Writing in /Film, Matt Donato called the film a "winningly outrageous classist satire" and "the hippest, wildest, most energetic genre blowout to come from the UK since Attack the Block." Rob Hunter of Film School Rejects called it "a wildly satisfying genre blast about underdogs out of their element." Brian Tallerico of RogerEbert.com wrote, "Its best moments pulse with creative energy, propelled by a playful cast that includes the great Eddie Izzard." Joe Blessing of The Playlist wrote, "Underneath the jokes and adolescent banter is a tightly constructed script, filled with running jokes and surprises that all pay off in a bonkers finale." Bobby LePire of Film Threat praised the film as "nothing short of a masterpiece." Alistair Harkness of The Scotsman called it "a riotous teen movie/horror mash-up that confidently veers from gross-out humour to surreal flights of fancy to crude, but surprisingly pointed, social commentary without overstaying its welcome." John DeFore of The Hollywood Reporter wrote, "A Boy Scout-like challenge becomes a brogue-filled Most Dangerous Game," adding that "the film gets more fun as it goes, especially after an unlikely hallucinogen makes its entrance."

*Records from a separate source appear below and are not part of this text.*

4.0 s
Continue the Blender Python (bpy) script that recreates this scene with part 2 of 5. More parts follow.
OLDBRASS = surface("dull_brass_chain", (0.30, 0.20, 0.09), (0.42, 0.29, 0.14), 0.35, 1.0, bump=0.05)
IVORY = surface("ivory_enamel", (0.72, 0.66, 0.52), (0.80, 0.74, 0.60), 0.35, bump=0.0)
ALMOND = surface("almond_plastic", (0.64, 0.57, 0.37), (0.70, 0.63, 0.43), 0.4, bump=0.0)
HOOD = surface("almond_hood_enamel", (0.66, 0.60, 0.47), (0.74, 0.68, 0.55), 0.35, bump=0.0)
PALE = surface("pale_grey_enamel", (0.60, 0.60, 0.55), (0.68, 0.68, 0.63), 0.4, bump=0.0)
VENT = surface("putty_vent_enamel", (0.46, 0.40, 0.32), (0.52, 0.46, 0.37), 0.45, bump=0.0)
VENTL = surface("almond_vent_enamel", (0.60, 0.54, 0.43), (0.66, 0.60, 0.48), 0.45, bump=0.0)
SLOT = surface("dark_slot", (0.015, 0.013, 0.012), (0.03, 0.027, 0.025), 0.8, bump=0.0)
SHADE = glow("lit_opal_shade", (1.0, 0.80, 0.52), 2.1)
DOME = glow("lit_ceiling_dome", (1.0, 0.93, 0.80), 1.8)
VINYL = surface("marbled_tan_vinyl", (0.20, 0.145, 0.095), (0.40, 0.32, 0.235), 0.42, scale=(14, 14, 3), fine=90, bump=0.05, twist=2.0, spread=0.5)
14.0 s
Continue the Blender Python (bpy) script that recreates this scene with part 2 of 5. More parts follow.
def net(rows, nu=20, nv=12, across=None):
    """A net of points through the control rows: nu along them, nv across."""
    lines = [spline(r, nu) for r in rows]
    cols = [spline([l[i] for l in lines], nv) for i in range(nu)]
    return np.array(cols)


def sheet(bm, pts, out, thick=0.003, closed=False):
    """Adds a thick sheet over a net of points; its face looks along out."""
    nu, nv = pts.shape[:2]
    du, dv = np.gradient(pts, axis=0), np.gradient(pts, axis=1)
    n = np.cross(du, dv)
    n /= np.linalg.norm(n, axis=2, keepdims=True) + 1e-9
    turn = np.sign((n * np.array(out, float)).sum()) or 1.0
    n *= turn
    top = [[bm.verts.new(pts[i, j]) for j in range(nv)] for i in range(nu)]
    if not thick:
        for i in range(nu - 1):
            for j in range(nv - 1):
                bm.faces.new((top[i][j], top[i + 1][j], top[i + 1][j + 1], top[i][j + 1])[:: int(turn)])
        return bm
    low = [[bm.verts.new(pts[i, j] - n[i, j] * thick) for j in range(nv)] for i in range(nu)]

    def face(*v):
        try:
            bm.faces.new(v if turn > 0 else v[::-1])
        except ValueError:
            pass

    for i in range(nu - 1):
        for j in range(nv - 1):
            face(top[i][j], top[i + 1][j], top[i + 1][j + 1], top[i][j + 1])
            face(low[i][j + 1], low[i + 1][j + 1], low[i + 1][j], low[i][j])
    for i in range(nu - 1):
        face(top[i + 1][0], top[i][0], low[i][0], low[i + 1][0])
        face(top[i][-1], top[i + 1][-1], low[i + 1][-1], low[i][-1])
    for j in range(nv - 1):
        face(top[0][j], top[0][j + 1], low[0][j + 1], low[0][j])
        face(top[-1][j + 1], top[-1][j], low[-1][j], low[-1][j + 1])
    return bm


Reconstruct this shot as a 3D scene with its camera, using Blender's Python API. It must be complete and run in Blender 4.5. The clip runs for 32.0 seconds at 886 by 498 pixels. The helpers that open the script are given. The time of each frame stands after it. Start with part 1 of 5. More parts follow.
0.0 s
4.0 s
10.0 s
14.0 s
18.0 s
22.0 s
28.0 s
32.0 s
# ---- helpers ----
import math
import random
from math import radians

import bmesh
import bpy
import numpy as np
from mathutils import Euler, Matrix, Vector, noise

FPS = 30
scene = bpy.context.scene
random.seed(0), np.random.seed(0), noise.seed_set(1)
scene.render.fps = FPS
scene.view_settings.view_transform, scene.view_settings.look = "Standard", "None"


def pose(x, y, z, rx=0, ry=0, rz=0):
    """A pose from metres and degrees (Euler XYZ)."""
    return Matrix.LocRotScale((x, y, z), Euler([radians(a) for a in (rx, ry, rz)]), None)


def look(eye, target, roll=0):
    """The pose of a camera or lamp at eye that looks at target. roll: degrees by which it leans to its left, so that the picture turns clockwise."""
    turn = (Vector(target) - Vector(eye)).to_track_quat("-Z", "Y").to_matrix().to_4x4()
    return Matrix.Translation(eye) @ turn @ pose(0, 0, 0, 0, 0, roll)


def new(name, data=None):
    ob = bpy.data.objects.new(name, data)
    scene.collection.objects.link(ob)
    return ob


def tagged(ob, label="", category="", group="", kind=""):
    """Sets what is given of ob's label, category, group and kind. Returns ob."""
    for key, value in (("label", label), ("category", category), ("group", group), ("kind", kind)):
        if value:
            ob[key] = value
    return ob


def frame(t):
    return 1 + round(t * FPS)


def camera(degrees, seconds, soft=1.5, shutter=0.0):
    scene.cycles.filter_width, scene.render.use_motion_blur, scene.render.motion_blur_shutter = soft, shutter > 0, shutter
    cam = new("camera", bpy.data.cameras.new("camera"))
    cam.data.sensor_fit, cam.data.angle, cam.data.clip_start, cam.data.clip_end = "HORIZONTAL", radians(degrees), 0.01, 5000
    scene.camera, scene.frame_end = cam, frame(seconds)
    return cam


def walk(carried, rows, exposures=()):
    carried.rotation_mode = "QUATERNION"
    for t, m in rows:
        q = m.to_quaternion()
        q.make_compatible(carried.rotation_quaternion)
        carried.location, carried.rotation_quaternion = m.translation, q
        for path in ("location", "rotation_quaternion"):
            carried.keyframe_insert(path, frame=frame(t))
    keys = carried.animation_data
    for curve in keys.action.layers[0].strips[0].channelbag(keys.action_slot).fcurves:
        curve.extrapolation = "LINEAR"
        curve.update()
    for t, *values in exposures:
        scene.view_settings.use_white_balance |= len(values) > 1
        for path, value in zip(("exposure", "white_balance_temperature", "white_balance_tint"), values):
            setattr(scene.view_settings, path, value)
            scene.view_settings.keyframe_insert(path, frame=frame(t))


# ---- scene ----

Variety praised Doff's directing and the ensemble's performance "Get Duked! doesn’t seem the slightest bit ashamed to be silly, and Doff does a terrific job juggling the film’s unique mix of broad humour and horror-movie cues. He clearly understands comic timing, which applies both to the game cast’s consistently amusing antics and recurring gags that have no business being as funny as they are the first time, much less upon repetition." They also praised Juneja's performance in particular, stating "Dean (Rian Gordon), Duncan (Lewis Gribben) and William (Viraj Juneja). The latter insists on being referred to by his (latest) hip-hop handle, DJ Beatroot, and could well be the breakout star of the bunch, the way John Boyega stole the not-dissimilar “Attack the Block” nearly a decade earlier."

===Accolades===
The film won The 2019 Midnighters Audience Award at South by Southwest Film Festival, Best International Feature at the Lund International Fantastic Film Festival and Best Youth Film at Tallinn Black Nights Film Festival, and was nominated for the British Independent Film Award for Best Debut Director.